On Thu, Jul 10, 2014 at 10:57:21AM -0400, Karl Heiss wrote:
> I believe I have found an issue whereby IPv4 fragments arriving
> out-of-order will cause an IPSEC tunnel to stop passing any traffic
> which arrived fragmented, citing 'SA-icv-failure'.  

Why do you think the arriving order causes our problems?
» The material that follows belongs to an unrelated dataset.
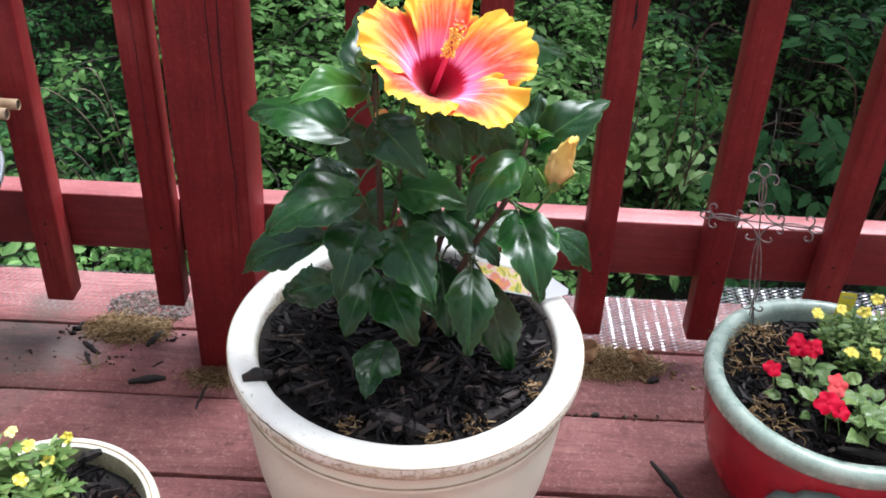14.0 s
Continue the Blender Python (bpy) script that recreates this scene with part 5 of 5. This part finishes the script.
# ---------------------------------------------------------------- mesh and netting on the last board
def expanded_mesh(x0, x1, y0, y1, dx, dy):
    """Expanded metal: rows of flat bright knuckles joined by slanting strands, wavy, running out past the deck's edge."""
    rnd = random.Random(61)
    plates, strands_out = [], []

    def at(x, y):
        out = max(0.0, (y - 1.195) / 0.04)
        z = 0.0026 + 0.0030 * (1 + noise.noise(Vector((x * 9, y * 14, 1)))) + out * (0.006 + 0.010 * noise.noise(Vector((x * 6, 3, 2))))
        return Vector((x + 0.004 * noise.noise(Vector((x * 5, y * 9, 3))), y + 0.003 * noise.noise(Vector((x * 4, y * 6, 8))), z))

    for j in range(int((y1 - y0) / dy)):
        y = y0 + dy * j
        for i in range(int((x1 - x0) / dx)):
            x = x0 + dx * (i + 0.5 * (j % 2))
            if y > 1.196 + 0.006 * noise.noise(Vector((x * 20, 5, 5))) and x < 0.42:
                continue
            c = at(x, y)
            tilt = (0.0007 if j % 2 else -0.0002) + 0.0009 * noise.noise(Vector((x * 17, 6 * y, 6))) + 0.0004 * rnd.random()
            w, h = 0.0023, 0.0011
            top = [c + Vector((-w, -h, tilt)), c + Vector((w, -h, tilt)), c + Vector((w, h, -tilt)), c + Vector((-w, h, -tilt))]
            plates.append((top + [p - Vector((0, 0, 0.0005)) for p in top], [(0, 1, 2, 3), (7, 6, 5, 4), (0, 4, 5, 1), (1, 5, 6, 2), (2, 6, 7, 3), (3, 7, 4, 0)]))
            for o in (-0.5, 0.5):
                strands_out.append(tube([c + Vector((0.6 * w * (1 if o > 0 else -1), h, 0)), at(x + o * dx, y + dy) + Vector((-0.6 * w * (1 if o > 0 else -1), -h, 0))], 0.00060, 3, None, False))
    return merged(plates), merged(strands_out)


guard = thing("guard_mesh", (0.5, 1.13, 0), "silver expanded metal guard mesh lying past the deck edge", "wire mesh")
knuckles, strand_net = expanded_mesh(0.135, 1.35, 1.074, 1.238, 0.0186, 0.0035)
tagged(mesh_ob("knuckle_layer", *knuckles, bright_wire, guard, smooth=False), kind="stuff")
tagged(mesh_ob("strand_layer", *strand_net, dull_wire, guard), kind="stuff")


def netting(x0, x1, place, rows, cell, r):
    """Hexagonal wire netting laid by place(x, v)."""
    pieces = []
    w, h = cell, cell * 0.86
    n = int((x1 - x0) / w)
    for j in range(rows):
        line = []
        for i in range(2 * n):
            x = x0 + w * i / 2
            zig = (0.25 if (i // 1 + j) % 2 else -0.25) * h
            line.append(place(x, j * h + zig))
        pieces.append(tube(line, r, 3, None, False))
        for i in range(2 * n):
            if (i + j) % 2 and j < rows - 1:
                x = x0 + w * i / 2
                pieces.append(tube([place(x, j * h + 0.25 * h), place(x, (j + 1) * h - 0.25 * h)], r, 3, None, False))
    return merged(pieces)


chick = thing("chicken_wire", (0, 1.16, 0), "grey hexagonal chicken wire laid along the deck edge", "wire netting")
mesh_ob("flat_netting", *netting(-1.3, 0.30, lambda x, q: (x, 1.100 + q, 0.0016 + 0.0035 * (1 + noise.noise(Vector((x * 6, q * 30, 2))))), 12, 0.0105, 0.00042), dull_wire, chick)

# ---------------------------------------------------------------- litter on the deck
for k, (x, y, rx, ry, h, n) in enumerate([(-0.488, 1.066, 0.066, 0.034, 0.011, 850), (-0.335, 0.968, 0.040, 0.018, 0.007, 260), (0.225, 1.040, 0.088, 0.036, 0.018, 1300)]):
    ob = strands((x, y, 0.0), rx, ry, h, n, 0.020, 0.0008, fibre_bits, "dry_moss", 71 + k)
    tagged(ob, "clump of dry tan moss and fibres on the deck", "dry moss", kind="stuff")
    verts, faces = [(x, y, 0.55 * h)], []
    for j in range(1, 9):
        for a in range(40):
            q = 2 * math.pi * a / 40
            s = (j / 8) * (0.80 + 0.30 * noise.noise(Vector((math.cos(q) * 2, math.sin(q) * 2, k * 3.0))))
            p = Vector((x + rx * s * math.cos(q), y + ry * s * math.sin(q), 0.0))
            p.z = 0.0006 + 0.62 * h * max(0, 1 - (j / 8) ** 2) * (0.75 + 0.7 * noise.noise(p * 110))
            verts.append(p)
    faces = [(0, 1 + a, 1 + (a + 1) % 40) for a in range(40)]
    faces += [(1 + 40 * j + a, 41 + 40 * j + a, 41 + 40 * j + (a + 1) % 40, 1 + 40 * j + (a + 1) % 40) for j in range(7) for a in range(40)]
    mesh_ob("moss_pad", verts, faces, moss_pad, ob)
ob = strands((-0.470, 1.118, 0.0), 0.066, 0.040, 0.010, 700, 0.009, 0.0011, lichen_bits, "lichen_patch", 75)
tagged(ob, "grey crumbled lichen and litter on the last board", "litter", kind="stuff")
dead = simple("dead_leaf", (0.16, 0.08, 0.035), (0.36, 0.20, 0.09), 0.8, 80, 0.6)
for k, (b, t, wd, nm) in enumerate((((0.178, 1.040, 0.014), (0.222, 1.060, 0.016), 0.032, (0.2, -0.6, 0.8)), ((0.262, 1.052, 0.012), (0.288, 1.036, 0.012), 0.018, (-0.2, -0.5, 0.9)))):
    v, f, uv = leaf_mesh(b, t, wd, nm, 0.25, 0.5, 0.4, 5.0 + k, 3.0, 0.03)
    tagged(mesh_ob("dead_leaf", v, f, dead, uvs=uv), "curled brown dead leaf in the moss", "dead leaf")


def bark_chip(a, b, w, h, label, seed, material=None):
    """A splinter of bark from a to b."""
    p, q = Vector(a), Vector(b)
    line = [p.lerp(q, i / 8) + Vector((0.0018 * noise.noise(Vector((i * 0.9, seed, 0))), 0.0018 * noise.noise(Vector((i * 0.9, seed, 5))), 0)) for i in range(9)]
    verts, faces = [], []
    d = (q - p).normalized()
    s = d.cross(Vector((0, 0, 1))).normalized()
    for i, c in enumerate(line):
        k = (0.35 + 0.65 * math.sin(math.pi * (i + 0.8) / 9.6)) * (1 + 0.25 * noise.noise(Vector((i * 1.7, seed, 2))))
        for x, z in ((-0.5, 0), (0.5, 0), (0.42, 0.75), (0.05, 1.0), (-0.4, 0.7)):
            verts.append(c + s * w * x * k + Vector((0, 0, h * z * k)))
    for i in range(8):
        for k in range(5):
            m = (k + 1) % 5
            faces.append((i * 5 + k, i * 5 + m, (i + 1) * 5 + m, (i + 1) * 5 + k))
    faces += [(4, 3, 2, 1, 0), tuple(range(40, 45))]
    return tagged(mesh_ob("bark_chip", verts, faces, material or mulch_solid, smooth=False), label, "bark chip", "loose bark chips")


mulch_solid = simple("mulch_solid", (0.008, 0.006, 0.006), (0.03, 0.022, 0.019), 0.8, 120, 0.5)
grey_bark = simple("grey_bark", (0.03, 0.024, 0.023), (0.09, 0.072, 0.068), 0.8, 90, 0.5)
bark_chip((-0.455, 0.951, 0.0), (-0.405, 0.963, 0.0), 0.013, 0.008, "dark bark chip lying on the deck", 1)
bark_chip((0.268, 0.851, 0.0), (0.303, 0.781, 0.0), 0.008, 0.006, "thin dark stick lying on the deck", 2)
bark_chip((-0.345, 0.955, 0.0), (-0.350, 0.905, 0.0), 0.004, 0.004, "thin dark twig lying on the deck", 3)
bark_chip((0.196, 0.930, 0.0), (0.208, 0.934, 0.0), 0.008, 0.006, "small bark crumb on the deck", 4)
bark_chip((-0.520, 0.985, 0.0), (-0.535, 1.010, 0.0), 0.006, 0.005, "dark bark splinter on the deck", 5)
bark_chip((0.285, 1.004, 0.0), (0.303, 1.012, 0.0), 0.011, 0.008, "dark bark crumb beside the moss", 6)
bark_chip((-0.214, 0.657, 0.2975), (-0.186, 0.668, 0.294), 0.015, 0.012, "black bark chunk lying over the pot rim", 7)
bark_chip((-0.088, 0.628, 0.288), (-0.028, 0.606, 0.286), 0.015, 0.014, "grey split bark piece on the mulch", 8, grey_bark)
bark_chip((-0.150, 0.575, 0.2965), (-0.190, 0.607, 0.2975), 0.0009, 0.0009, "thin dark twig on the pot rim", 9)
bark_chip((0.060, 0.655, 0.288), (0.008, 0.616, 0.286), 0.012, 0.008, "black bark strip on the mulch", 10)
bark_chip((-0.392, 0.645, 0.180), (-0.370, 0.656, 0.184), 0.011, 0.010, "black bark chunk on the small pot's rim", 11)
bark_chip((0.415, 0.702, 0.197), (0.482, 0.675, 0.2085), 0.010, 0.006, "long black bark strip lying on the red pot's rim", 12)
bark_chip((-0.544, 1.030, 0.0), (-0.514, 1.006, 0.0), 0.008, 0.007, "dark bark splinter beside the moss", 13)
bark_chip((-0.450, 1.028, 0.0), (-0.434, 1.064, 0.0), 0.009, 0.008, "dark curved bark splinter in the moss", 14)
bark_chip((-0.430, 0.985, 0.0), (-0.418, 0.998, 0.0), 0.003, 0.003, "thin dark twig lying on the deck", 15)
for k, (x, y) in enumerate([(-0.105, 0.612), (-0.140, 0.672), (0.075, 0.672), (0.015, 0.622), (0.085, 0.715), (-0.02, 0.600), (-0.165, 0.735)]):
    ob = strands((x, y, 0.288), 0.013, 0.011, 0.008, 34, 0.009, 0.0010, fibre_bits, "moss_tuft", 81 + k)
    tagged(ob, "pale dry tuft of fibre on black mulch", "dry moss", kind="stuff")
for k, (x, y) in enumerate([(-0.515, 0.985), (0.70, 0.93)]):
    ob = strands((x, y, 0.0), 0.016, 0.007, 0.004, 12, 0.022, 0.0009, fibre_bits, "straw_bit", 91 + k)
    tagged(ob, "few dry straws lying on the deck", "straw", kind="stuff")



def crumbs(x0, x1, y0, y1, count, size, material, label, seed, name="crumb_litter"):
    """Loose irregular crumbs strewn over a stretch of the deck."""
    rnd = random.Random(seed)
    pieces = []
    for i in range(count):
        u = rnd.random()
        c = Vector((x0 + (x1 - x0) * u, y0 + (y1 - y0) * rnd.betavariate(1.3, 1.3), 0.0))
        if noise.noise(c * 14) < -0.12:
            continue
        r = size * rnd.choice((0.4, 0.6, 0.8, 1.0, 1.6)) * rnd.uniform(0.7, 1.2)
        v, f = ball((0, 0, 0), r, 3, 5, rnd.uniform(0.4, 0.9))
        m = Matrix.Rotation(rnd.uniform(0, 6.28), 3, "Z") @ Matrix.Diagonal((rnd.uniform(0.8, 2.2), rnd.uniform(0.6, 1.0), 1.0))
        pieces.append(([c + Vector((0, 0, 0.55 * r)) + m @ (p * (1 + 0.4 * noise.noise(Vector((i, p.x * 900, p.y * 900))))) for p in v], f))
    return tagged(mesh_ob(name, *merged(pieces), material, smooth=False), label, "litter", kind="stuff")


crumbs(-0.78, -0.45, 0.955, 1.066, 130, 0.0016, dirt_bits, "grey and brown crumbs strewn over the boards", 101)
crumbs(-0.66, -0.40, 1.040, 1.069, 90, 0.0025, mulch_bits, "dark bark crumbs along the board joint", 102)
crumbs(-0.40, -0.24, 0.935, 0.985, 110, 0.0018, fibre_bits, "tan crumbs at the foot of the post", 103)
crumbs(0.15, 0.40, 0.995, 1.066, 160, 0.0019, fibre_bits, "tan crumbs beside the dry moss", 104)
crumbs(0.13, 0.34, 0.925, 0.936, 60, 0.0016, dirt_bits, "grey crumbs along a board joint", 105)
crumbs(-0.60, 0.75, 0.50, 0.95, 260, 0.0009, lichen_bits, "fine pale grit scattered on the deck", 106)

# ---------------------------------------------------------------- marks on the timber
dark_hole = simple("dark_hole", (0.010, 0.004, 0.004), (0.03, 0.01, 0.01), 0.9, 200)


def crack(points, width, label=""):
    """A dark drying crack, laid just proud of the timber's face."""
    line = smooth_line(points, 8)
    verts, faces = [], []
    for i, p in enumerate(line):
        w = width * (0.25 + 0.75 * math.sin(math.pi * (i + 0.3) / (len(line) - 0.4))) * (1 + 0.5 * noise.noise(Vector((i * 0.7, p.z * 9, 0))))
        j = 0.0012 * noise.noise(Vector((i * 0.5, p.x * 30, 4)))
        verts += [p + Vector((j - w, 0, 0)), p + Vector((j + w, 0, 0))]
    n = len(line)
    faces = [(2 * i, 2 * i + 1, 2 * i + 3, 2 * i + 2) for i in range(n - 1)]
    return mesh_ob("crack", verts, faces, dark_hole, railing, label, smooth=False)


crack([(-0.289, 0.9895, 0.20), (-0.287, 0.9895, 0.34), (-0.291, 0.9895, 0.46), (-0.288, 0.9895, 0.60), (-0.290, 0.9895, 0.78)], 0.0007, "long drying crack in the post")
crack([(-0.300, 0.9895, 0.40), (-0.302, 0.9895, 0.52), (-0.299, 0.9895, 0.66)], 0.0006)
crack([(-0.407, 1.0425, 0.30), (-0.406, 1.0425, 0.45), (-0.407, 1.0425, 0.60)], 0.0004)
crack([(0.186, 1.0425, 0.523), (0.1875, 1.0425, 0.541), (0.186, 1.0425, 0.560)], 0.0018, "dark knot split in the baluster")
for x, lean, _ in BALUSTERS[8:16]:
    for dz in (0.165, 0.198):
        c = Vector((x + 0.0190 + 0.15 * lean + 0.004 * math.sin(x * 90 + dz * 50), 1.0428, dz + 0.006 * math.sin(x * 70)))
        ring = [c + Vector((0.0021 * math.cos(q), 0, 0.0021 * math.sin(q))) for q in [2 * math.pi * k / 10 for k in range(10)]]
        mesh_ob("nail_hole", ring, [tuple(range(10))], dark_hole, railing, smooth=False)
SA-icv-failure
means that the integrity check failed and this is independent of the
packet order, unless you use 64 bit extended sequence numbers (ESN).
I would guess you don't use ESN because you noticed these problems
already with v2.6.32 and this had no ESN support.

If this happens just with fragmented packets, I'd guess there is a
problem when packets get fragmented after IPsec and reassembled
before IPsec processing.

> Packets which were
> not fragmented will validate and pass successfully, even once the
> condition has been triggered.  I have decrypted the traffic and have
> verified that the traffic is arriving correctly.  It appears as if the
> condition persists until all connections are closed.
> 
> The issue was originally discovered in RHEL 6.5 (2.6.32-431.11.2.el6)
> kernel and verified with Fedora 20 running 3.15.0-rc8-nn on x86_64.
> 
> The easiest way I have found to reproduce the issue is to use a kernel
> without commit c08751c851b78514f6ec5 (Fix data chunk fragmentation for
> MTU values which are not multiple of 4) to generate fragmented SCTP
> traffic using multiple single-homed connections.  

Do you have some odd MTU/PMTU value on this route? If so, you might
get post IPsec fragmented packets without that commit.

I have a lot of testcases where I test PMTU discovery and fragmentation
with IPsec. I've never seen such problems, but I don't use sctp. Is there
any chance to reproduce this with another protocol?